Students planted about 150 native plants that will to fill in the rain garden and bloom in the spring, including species such as bee balm (Monarda fistulosum), golden ragwort (Packera aurea), foxglove beardtongue (Penstemon digitalis), and garden phlox (Phlox panniculata). These are just a few of the native perennials that were planted that will provide wonderful habitat for other native species.
This feature includes a rain garden and small swale that manage stormwater flowing overland from parts of the park to Forrest Avenue. A rain garden is a garden that oftentimes involves removing harder clay soils and replacing them with a mixture of sand and compost to allow water to flow through more easily. The garden is then planted with a selection of native plants.
The purpose of the garden is to help slow the flow of polluted stormwater runoff into our creeks and allow some of that water to infiltrate into the ground. In the pictures below, you can see existing conditions before the feature was installed. Before the rain garden was installed, water flowed overland across the park and towards Forrest Avenue.
This project now slows the rush of runoff towards the Jenkintown Creek. This project was funded through a grant from Bonneville Environmental Foundation through the Business for Water Stewardship campaign. It is part of a series of stormwater pollution projects within the park through the Delaware River Watershed Initiative in partnership work with property owner Abington Township.
In the fall of 2019, a bioswale was installed along the main parking lot to the park to manage runoff flowing off of the parking lot and adjacent baseball field.

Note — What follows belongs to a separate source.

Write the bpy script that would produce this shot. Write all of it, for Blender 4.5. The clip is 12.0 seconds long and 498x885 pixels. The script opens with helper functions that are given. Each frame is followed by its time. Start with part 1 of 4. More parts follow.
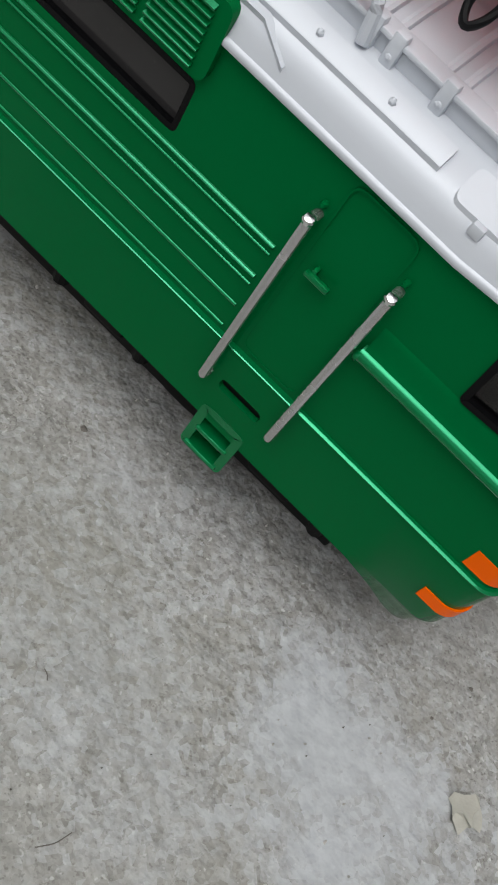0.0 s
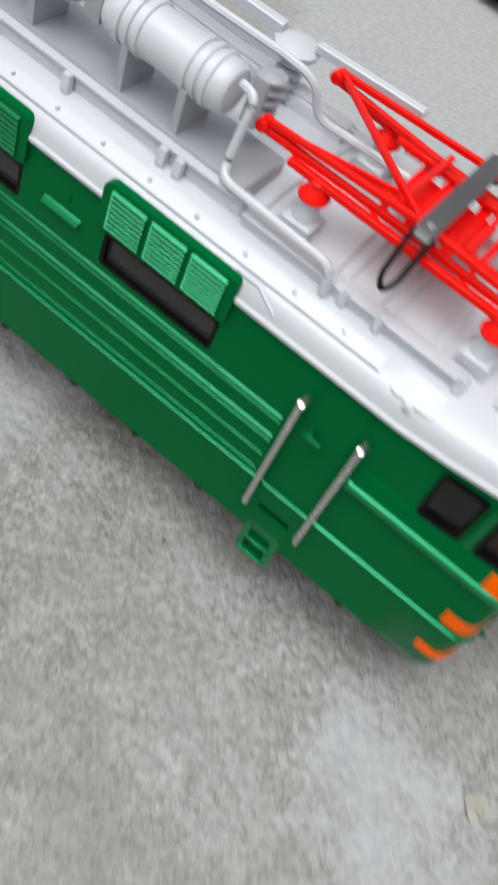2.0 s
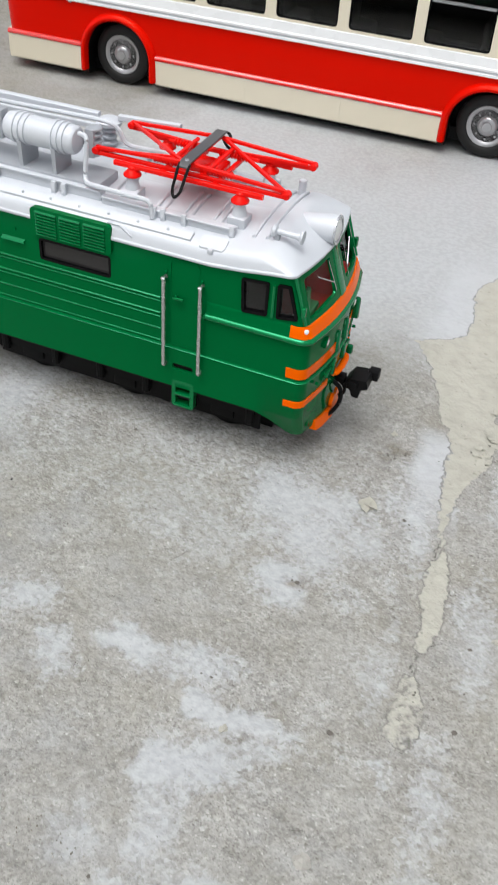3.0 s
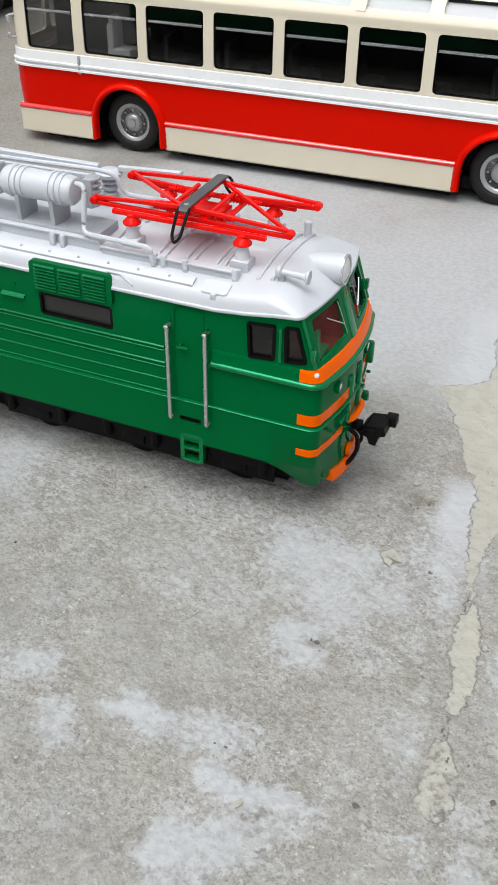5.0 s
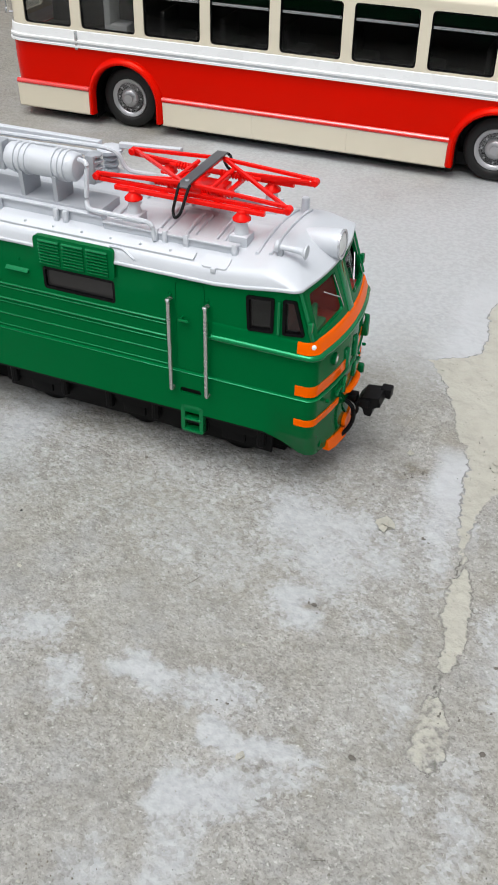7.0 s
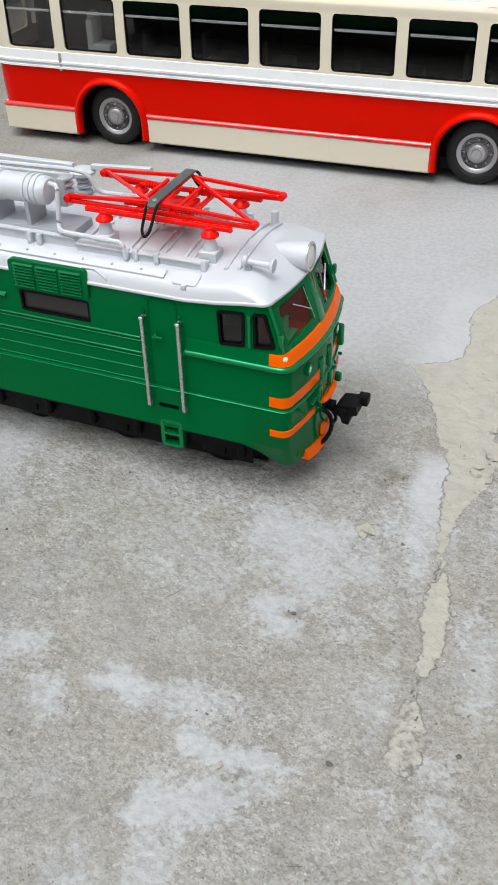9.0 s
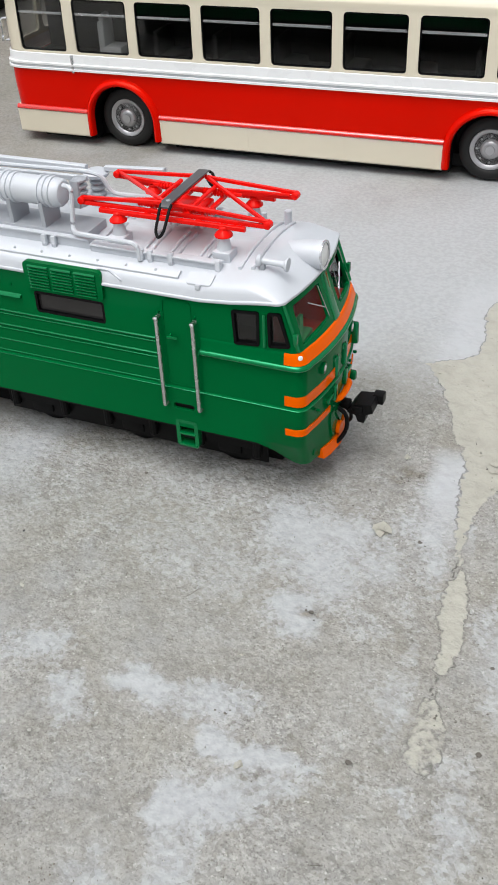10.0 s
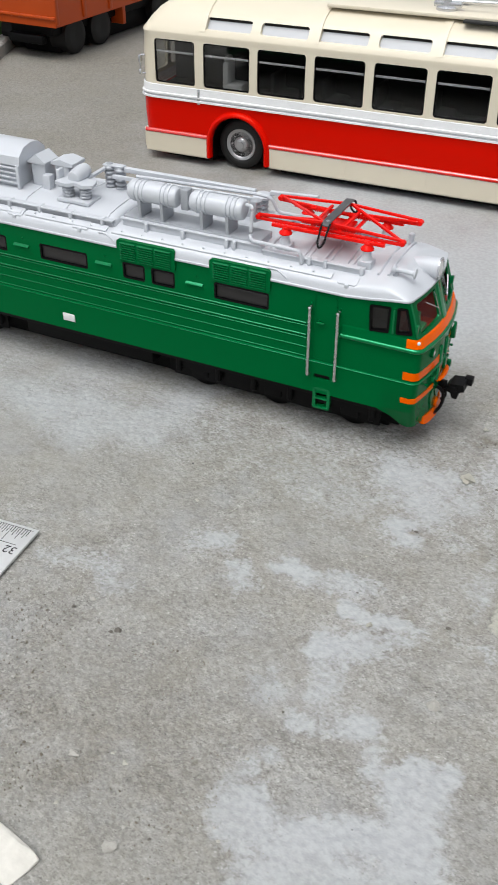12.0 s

This year another feature was simultaneously installed with this rain garden. That feature included a bioswale and two rain gardens to help manage over 9 acres of drainage that flows down towards the baseball field at the corner of the park near the intersection of Fox Chase Road and Forrest Avenue.
Still to come is a large project that will be installed under the park maintenance lot; this project will utilize a series of stackable containers buried under the lot, which will provide storage for 17 acres of stormwater.
Learn more about these projects in this video by the Township of Abington.
Project aggregation — combining clean water projects like this at one site and along one creek — can make a significant difference in improving the health of our creeks and educating our watershed community.